By MIKE MARSHALL
Times Staff Writer mike.marshall@htimes.com
Poolside with Fran Norris for the 3 p.m. practice at Huntsville Natatorium, and a boy who appears to be nearing his mid-teens asks her permission to go to the bathroom. Propped against the side of the pool, soaked from the last of his laps, the boy mouths his request, as if he’s expecting a scolding. And that’s what he gets because Norris’ rule on bathroom breaks is clear: When you gotta go, you go before the most difficult part of practice begins.
“I don’t let them go the last half-hour,” she says. “They’ll go in the bathroom and stay in there.” So the boy stays in the pool until Norris orders him and his teammates out of the water as the end of practice nears. About 15 bodies huddle around her, all of them dripping water near her chair, and she checks her clipboard. Before she addresses them, she says, “We’ve got a meet coming up in two days.”
In previous years, the meet, sponsored by the Huntsville Swim Association, was known as the Jack Frost Invitational.
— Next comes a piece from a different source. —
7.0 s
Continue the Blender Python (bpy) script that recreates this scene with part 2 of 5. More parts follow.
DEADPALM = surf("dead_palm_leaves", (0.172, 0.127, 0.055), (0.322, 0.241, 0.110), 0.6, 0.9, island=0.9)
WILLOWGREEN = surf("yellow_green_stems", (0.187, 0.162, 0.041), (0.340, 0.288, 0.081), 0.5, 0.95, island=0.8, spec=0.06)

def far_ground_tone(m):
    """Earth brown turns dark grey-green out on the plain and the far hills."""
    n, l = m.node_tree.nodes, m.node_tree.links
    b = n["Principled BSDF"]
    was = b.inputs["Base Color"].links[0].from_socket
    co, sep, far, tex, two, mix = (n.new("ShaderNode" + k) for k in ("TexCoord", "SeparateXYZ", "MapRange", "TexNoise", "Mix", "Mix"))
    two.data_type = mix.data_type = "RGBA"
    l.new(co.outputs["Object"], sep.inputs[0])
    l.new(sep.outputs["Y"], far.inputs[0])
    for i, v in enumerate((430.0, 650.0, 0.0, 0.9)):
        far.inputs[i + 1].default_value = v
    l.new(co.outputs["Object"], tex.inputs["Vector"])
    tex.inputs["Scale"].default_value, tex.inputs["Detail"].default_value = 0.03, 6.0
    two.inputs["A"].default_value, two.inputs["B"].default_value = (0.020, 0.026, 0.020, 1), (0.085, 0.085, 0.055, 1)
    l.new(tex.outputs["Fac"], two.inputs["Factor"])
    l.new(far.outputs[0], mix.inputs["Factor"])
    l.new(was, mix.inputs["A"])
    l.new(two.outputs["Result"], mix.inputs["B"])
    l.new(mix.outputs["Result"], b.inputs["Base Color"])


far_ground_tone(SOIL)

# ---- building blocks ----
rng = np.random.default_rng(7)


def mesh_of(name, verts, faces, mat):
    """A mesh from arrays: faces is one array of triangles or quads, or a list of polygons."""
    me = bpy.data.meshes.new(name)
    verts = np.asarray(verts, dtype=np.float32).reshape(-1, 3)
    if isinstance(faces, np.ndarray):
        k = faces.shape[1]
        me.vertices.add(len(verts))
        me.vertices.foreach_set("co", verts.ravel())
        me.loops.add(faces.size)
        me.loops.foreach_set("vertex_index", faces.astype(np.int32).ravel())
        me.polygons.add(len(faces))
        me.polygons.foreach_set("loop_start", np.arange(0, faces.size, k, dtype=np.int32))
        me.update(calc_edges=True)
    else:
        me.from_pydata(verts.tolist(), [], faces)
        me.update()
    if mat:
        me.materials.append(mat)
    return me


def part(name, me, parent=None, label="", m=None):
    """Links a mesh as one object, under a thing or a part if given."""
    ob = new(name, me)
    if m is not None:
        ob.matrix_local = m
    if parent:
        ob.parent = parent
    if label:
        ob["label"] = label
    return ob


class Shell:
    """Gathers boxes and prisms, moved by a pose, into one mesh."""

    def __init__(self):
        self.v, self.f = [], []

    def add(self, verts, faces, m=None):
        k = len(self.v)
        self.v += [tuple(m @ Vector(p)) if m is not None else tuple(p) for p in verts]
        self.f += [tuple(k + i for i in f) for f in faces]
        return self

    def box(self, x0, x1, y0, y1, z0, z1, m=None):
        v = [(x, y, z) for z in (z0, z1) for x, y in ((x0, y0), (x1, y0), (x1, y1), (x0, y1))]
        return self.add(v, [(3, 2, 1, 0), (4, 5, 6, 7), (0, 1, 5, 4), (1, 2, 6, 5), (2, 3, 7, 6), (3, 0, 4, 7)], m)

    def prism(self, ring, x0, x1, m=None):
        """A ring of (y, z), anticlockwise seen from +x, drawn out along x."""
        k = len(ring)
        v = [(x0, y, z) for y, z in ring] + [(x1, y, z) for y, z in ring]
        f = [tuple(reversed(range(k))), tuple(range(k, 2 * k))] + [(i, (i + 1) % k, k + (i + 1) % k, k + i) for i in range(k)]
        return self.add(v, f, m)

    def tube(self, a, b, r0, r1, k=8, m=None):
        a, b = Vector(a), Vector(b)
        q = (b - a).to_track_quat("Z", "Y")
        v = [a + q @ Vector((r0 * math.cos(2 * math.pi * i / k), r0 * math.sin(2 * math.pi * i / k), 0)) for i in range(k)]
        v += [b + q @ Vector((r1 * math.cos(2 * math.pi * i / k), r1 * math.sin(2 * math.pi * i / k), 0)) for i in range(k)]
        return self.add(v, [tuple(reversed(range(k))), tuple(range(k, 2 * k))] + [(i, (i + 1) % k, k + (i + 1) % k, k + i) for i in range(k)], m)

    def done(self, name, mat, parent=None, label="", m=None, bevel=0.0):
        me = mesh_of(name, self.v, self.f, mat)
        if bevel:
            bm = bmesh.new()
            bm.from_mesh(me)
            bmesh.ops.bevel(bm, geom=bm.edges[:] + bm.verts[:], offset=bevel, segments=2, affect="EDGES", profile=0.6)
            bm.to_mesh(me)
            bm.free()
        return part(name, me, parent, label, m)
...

Early last Saturday afternoon, the meet’s name was officially changed to the Fran Norris Invitational. Huntsville Mayor Loretta Spencer attended the ceremony, held at the end of the first day of the meet.
“I never thought they’d do that,” she says.
But the name of the meet was changed because Norris has been a swimming coach here since she moved from Ann Arbor, Mich., to Huntsville in 1960. After that, she has overseen the renaming of the local swim club, from the Rocket City Aquatic Club to the Huntsville Swim Association. In 1965, she started a swim team on Monte Sano. More than 200 swimmers showed up that first year, when she coached the team by herself.
“They told me I wouldn’t last because of baseball and ballet,” she recalls. “But it did last.”
She has survived years when it rained for most of the summer and years when her primary indoor facility was the tiny pool in the basement of the Central YMCA on Green Street. One of her swimmers, Chris O’Neal, was a four-time All-American at Texas A&M and a gold medal winner at the World University Games in the mid-1980s. Another swimmer, Margaret Hoelzer, was a member of the 2006 Olympic team. So many have swum on college teams that she’s lost count.
“I’ve always loved water, and I’ve always loved working with children,” she says. “Whether it’s telling stories in Sunday school or what, I’ve always loved working with children.” Her payoff, among other things, has come in recent years, when her former swimmers, now grown, return to Huntsville to see her.
“I’ve coached everything from housepainters to physicians,” she says. “I’ve coached all kinds - bad kids and good kids.” All of them remind her about the notes she made for them before big meets - her way of motivating her swimmers.
“You looked good at practice,” was among her favorite sayings. Another: “I think you’re going to have a great meet - and don’t eat any candy.”
She was a firm believer that sugar and swimming didn’t mix. But some of her swimmers thought otherwise. “Some them would eat candy like you wouldn’t believe,” she says. “I’d get upset when they’d bring candy to a meet. I’d get them if they were chewing gum. I’d be the only one who’d do it, but I’d do it.”
Chewing gum and swimming was dangerous, in her estimation. “They’d take it out, and I’d check them,” she says. “Some of them would say they’d swallowed it. Some put it under the blocks. Everybody knew that, that I’d check for gum.”